» **WORK INSTRUCTIONS**
Don't include pictures. Quote the lines below from the first through the line that contains "scene = bpy.context.scene".

» **DATA SECTION**
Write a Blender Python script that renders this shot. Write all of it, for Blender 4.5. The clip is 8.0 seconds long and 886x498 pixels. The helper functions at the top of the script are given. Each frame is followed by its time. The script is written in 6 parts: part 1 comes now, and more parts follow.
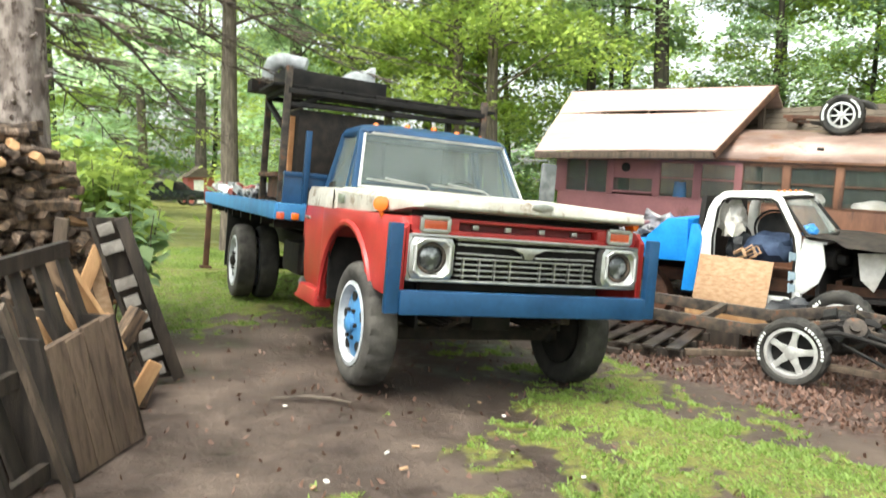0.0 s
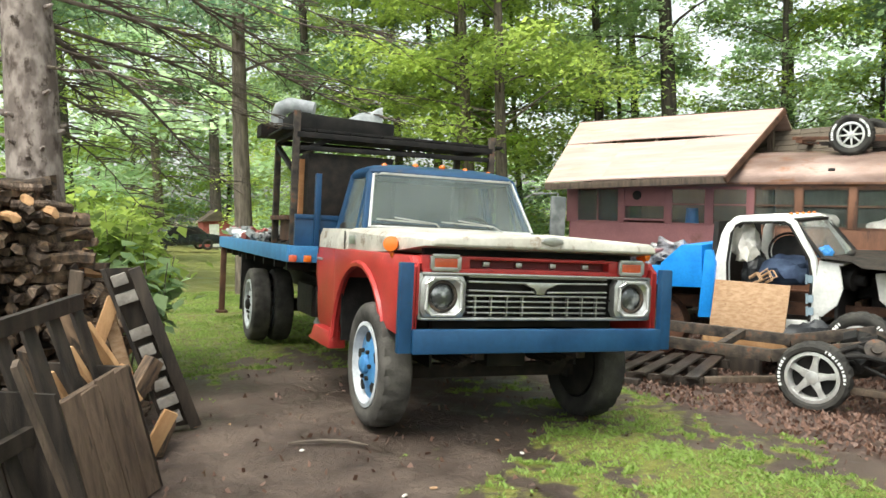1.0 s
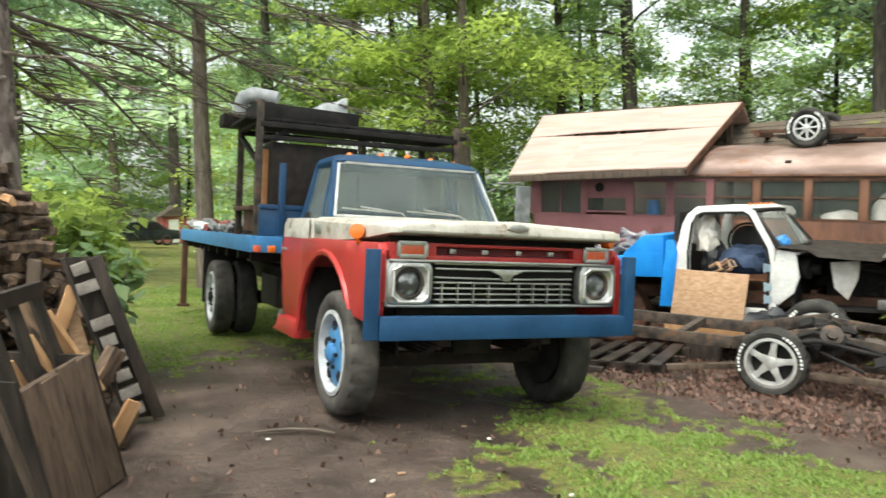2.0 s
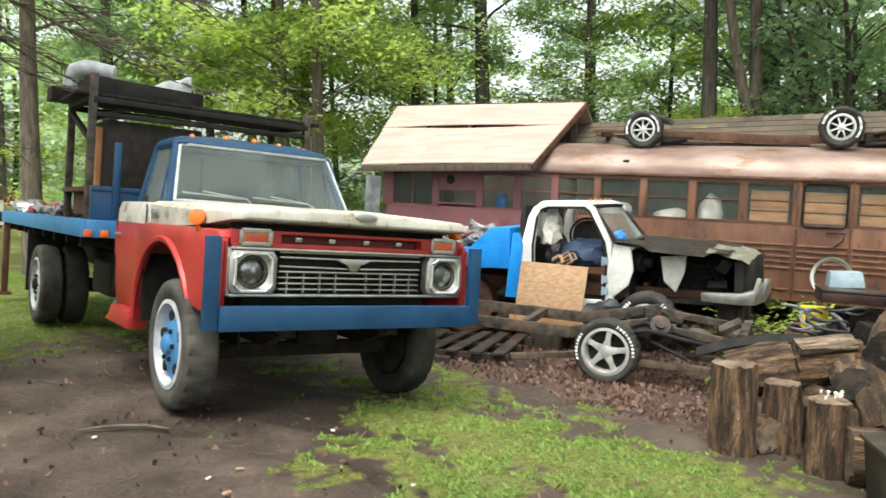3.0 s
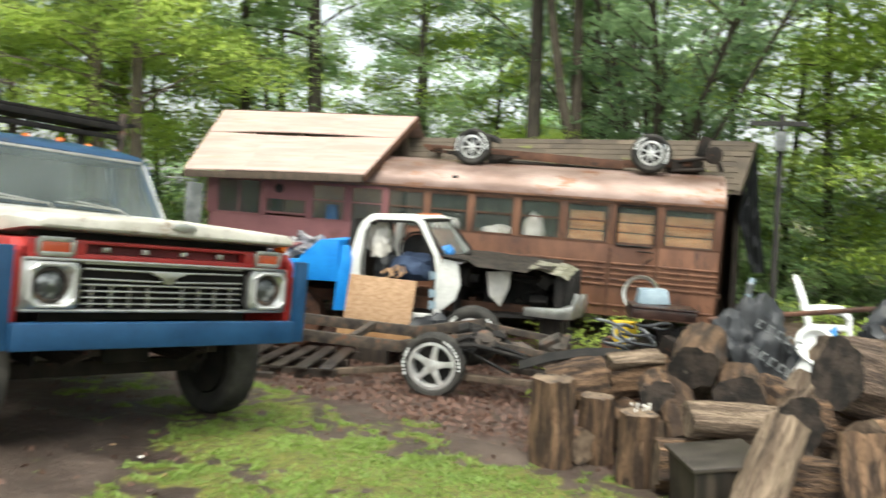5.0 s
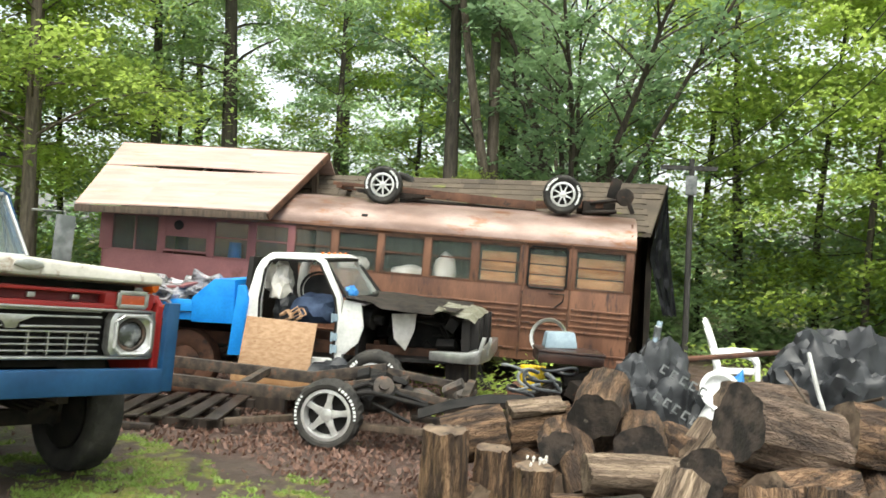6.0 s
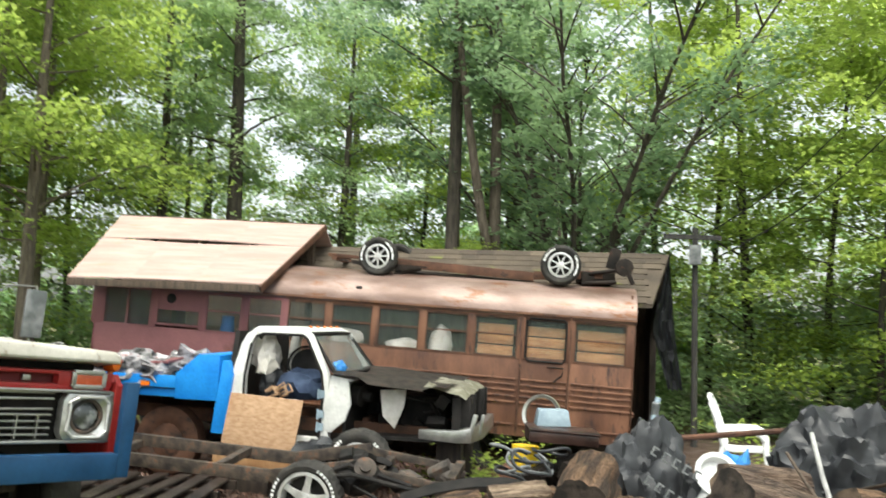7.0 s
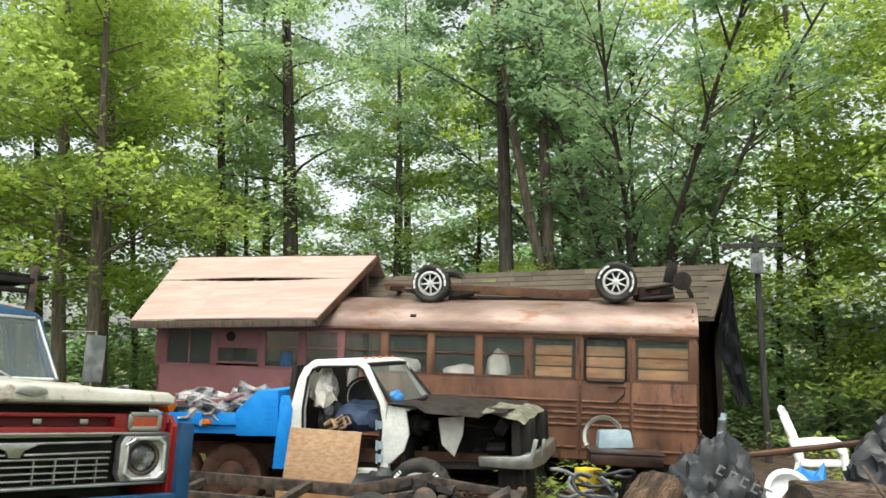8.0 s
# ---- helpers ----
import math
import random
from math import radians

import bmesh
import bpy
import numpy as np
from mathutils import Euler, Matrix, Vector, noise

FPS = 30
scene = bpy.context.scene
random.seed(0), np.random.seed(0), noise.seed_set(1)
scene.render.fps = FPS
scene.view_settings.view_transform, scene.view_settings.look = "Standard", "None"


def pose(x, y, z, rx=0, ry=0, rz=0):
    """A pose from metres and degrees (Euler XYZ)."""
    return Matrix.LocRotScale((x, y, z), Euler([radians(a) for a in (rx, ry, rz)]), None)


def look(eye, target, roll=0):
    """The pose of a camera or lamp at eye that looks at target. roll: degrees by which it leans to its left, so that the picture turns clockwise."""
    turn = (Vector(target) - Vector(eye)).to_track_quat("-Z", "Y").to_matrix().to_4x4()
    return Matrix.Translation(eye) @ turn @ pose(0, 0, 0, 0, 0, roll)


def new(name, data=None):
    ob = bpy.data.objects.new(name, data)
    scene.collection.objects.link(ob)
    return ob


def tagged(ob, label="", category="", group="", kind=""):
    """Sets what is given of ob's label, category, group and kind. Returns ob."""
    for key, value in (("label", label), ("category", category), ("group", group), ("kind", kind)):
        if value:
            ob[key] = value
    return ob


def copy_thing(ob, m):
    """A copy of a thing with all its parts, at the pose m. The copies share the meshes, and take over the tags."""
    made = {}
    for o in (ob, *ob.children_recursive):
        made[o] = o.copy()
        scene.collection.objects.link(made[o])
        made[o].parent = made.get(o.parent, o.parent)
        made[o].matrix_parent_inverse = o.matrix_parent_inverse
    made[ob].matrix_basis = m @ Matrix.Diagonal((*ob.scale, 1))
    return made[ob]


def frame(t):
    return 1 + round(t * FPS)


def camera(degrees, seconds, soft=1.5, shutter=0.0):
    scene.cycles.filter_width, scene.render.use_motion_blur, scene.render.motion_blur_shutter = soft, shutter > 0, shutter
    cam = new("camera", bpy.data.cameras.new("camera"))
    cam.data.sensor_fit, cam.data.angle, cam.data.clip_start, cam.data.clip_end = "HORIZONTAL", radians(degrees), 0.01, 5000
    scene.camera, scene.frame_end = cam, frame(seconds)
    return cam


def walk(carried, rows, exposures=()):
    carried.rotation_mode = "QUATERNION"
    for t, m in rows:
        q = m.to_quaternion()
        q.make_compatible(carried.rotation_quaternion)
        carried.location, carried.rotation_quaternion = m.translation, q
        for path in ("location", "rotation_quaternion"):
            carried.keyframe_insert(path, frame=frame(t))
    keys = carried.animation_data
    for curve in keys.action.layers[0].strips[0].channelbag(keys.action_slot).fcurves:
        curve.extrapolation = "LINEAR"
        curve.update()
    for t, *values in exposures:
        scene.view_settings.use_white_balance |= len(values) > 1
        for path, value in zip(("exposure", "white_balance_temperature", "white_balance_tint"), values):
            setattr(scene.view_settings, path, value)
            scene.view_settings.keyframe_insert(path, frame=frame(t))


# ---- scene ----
cam = camera(58.4, 8.0, 1.5, 0.5)
PATH = [
    (0, -2.830, -5.824, 1.605, 84.95, -0.73, -23.47),
    (0.5, -2.790, -5.841, 1.633, 87.46, 0.81, -22.98),
    (1, -2.798, -5.842, 1.634, 87.40, 1.58, -22.49),
    (1.2, -2.801, -5.842, 1.632, 87.33, 1.56, -22.13),
    (2.3, -2.833, -5.841, 1.557, 86.83, 1.32, -28.45),
    (2.5, -2.787, -5.836, 1.554, 86.69, 0.96, -31.24),
    (3, -2.763, -5.817, 1.568, 86.15, 0.01, -35.63),
    (3.5, -2.768, -5.829, 1.558, 86.25, -2.76, -37.19),
    (4, -2.757, -5.821, 1.563, 86.65, -3.59, -40.20),
    (4.5, -2.777, -5.841, 1.572, 87.74, -3.59, -43.05),
    (5, -2.678, -5.744, 1.596, 87.07, -1.85, -47.75),
    (5.2, -2.543, -5.703, 1.574, 87.36, -1.11, -51.11),
    (6.3, -2.092, -5.688, 1.581, 91.64, -3.13, -54.09),
    (6.5, -2.004, -5.634, 1.605, 92.86, -3.49, -55.10),
    (7, -1.846, -5.777, 1.622, 95.31, -2.13, -51.88),
    (7.5, -1.758, -5.828, 1.631, 96.92, -0.24, -48.91),
    (8, -1.739, -5.828, 1.626, 97.07, 0.76, -47.31),
]
walk(cam, [(r[0], pose(*r[1:])) for r in PATH], [(0.0, 1.85, 6650, 3), (0.6, 1.56, 6650, 3), (2.5, 1.36, 6650, 3), (5.0, 1.36, 6650, 3), (6.5, 1.46, 6650, 3), (7.3, 1.18, 6650, 3), (8.0, 1.1, 6650, 3)])

# ---------------------------------------------------------------- world and light
SUN_AZ, SUN_EL = 235.0, 66.0
world = bpy.data.worlds.new("sky_world")
world.use_nodes = True
wn = world.node_tree.nodes
sky = wn.new("ShaderNodeTexSky")
sky.sky_type = "NISHITA"
sky.sun_disc = False
sky.sun_elevation, sky.sun_rotation = radians(SUN_EL), radians(SUN_AZ)
sky.air_density, sky.dust_density, sky.ozone_density = 1.0, 4.0, 0.6
wn["Background"].inputs[1].default_value = 0.15
pale = wn.new("ShaderNodeHueSaturation")
pale.inputs["Saturation"].default_value = 0.3
world.node_tree.links.new(sky.outputs[0], pale.inputs["Color"])
world.node_tree.links.new(pale.outputs[0], wn["Background"].inputs[0])
scene.world = world
sun = new("sun", bpy.data.lights.new("sun", "SUN"))
sun.data.energy, sun.data.angle, sun.data.color = 1.2, radians(40), (1.0, 0.96, 0.9)
sun.matrix_world = look((0, 0, 40), (-math.sin(radians(SUN_AZ)) * 25, -math.cos(radians(SUN_AZ)) * 25, 40 - 25 * math.tan(radians(SUN_EL))))

# ---------------------------------------------------------------- mesh helpers


def box(bm, c, s, rot=None):
    """A box of size s centred at c; rot: Euler degrees."""
    m = Matrix.Translation(c)
    if rot:
        m = m @ Euler([radians(a) for a in rot]).to_matrix().to_4x4()
    r = bmesh.ops.create_cube(bm, size=1.0, matrix=m @ Matrix.Diagonal((*s, 1)))
    return r["verts"]


def rod(bm, a, b, r, r2=None, n=8, caps=True):
    a, b = Vector(a), Vector(b)
    d = b - a
    m = Matrix.Translation((a + b) / 2) @ d.to_track_quat("Z", "Y").to_matrix().to_4x4()
    return bmesh.ops.create_cone(bm, cap_ends=caps, segments=n, radius1=r, radius2=r if r2 is None else r2, depth=d.length, matrix=m)["verts"]


def beam(bm, a, b, w, h, up=(0, 0, 1)):
    """A square bar from a to b, w wide and h high."""
    a, b = Vector(a), Vector(b)
    d = (b - a).normalized()
    side = d.cross(Vector(up))
    side = side.normalized() if side.length > 1e-4 else Vector((1, 0, 0))
    top = side.cross(d)
    vs = []
    for p in (a, b):
        for i, j in ((-1, -1), (1, -1), (1, 1), (-1, 1)):
            vs.append(bm.verts.new(p + side * w / 2 * i + top * h / 2 * j))
    for f in ((0, 1, 2, 3), (7, 6, 5, 4), (0, 4, 5, 1), (1, 5, 6, 2), (2, 6, 7, 3), (3, 7, 4, 0)):
        bm.faces.new([vs[k] for k in f])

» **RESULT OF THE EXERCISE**
Write a Blender Python script that renders this shot. Write all of it, for Blender 4.5. The clip is 8.0 seconds long and 886x498 pixels. The helper functions at the top of the script are given. Each frame is followed by its time. The script is written in 6 parts: part 1 comes now, and more parts follow.
0.0 s
1.0 s
2.0 s
3.0 s
5.0 s
6.0 s
7.0 s
8.0 s
# ---- helpers ----
import math
import random
from math import radians

import bmesh
import bpy
import numpy as np
from mathutils import Euler, Matrix, Vector, noise

FPS = 30
scene = bpy.context.scene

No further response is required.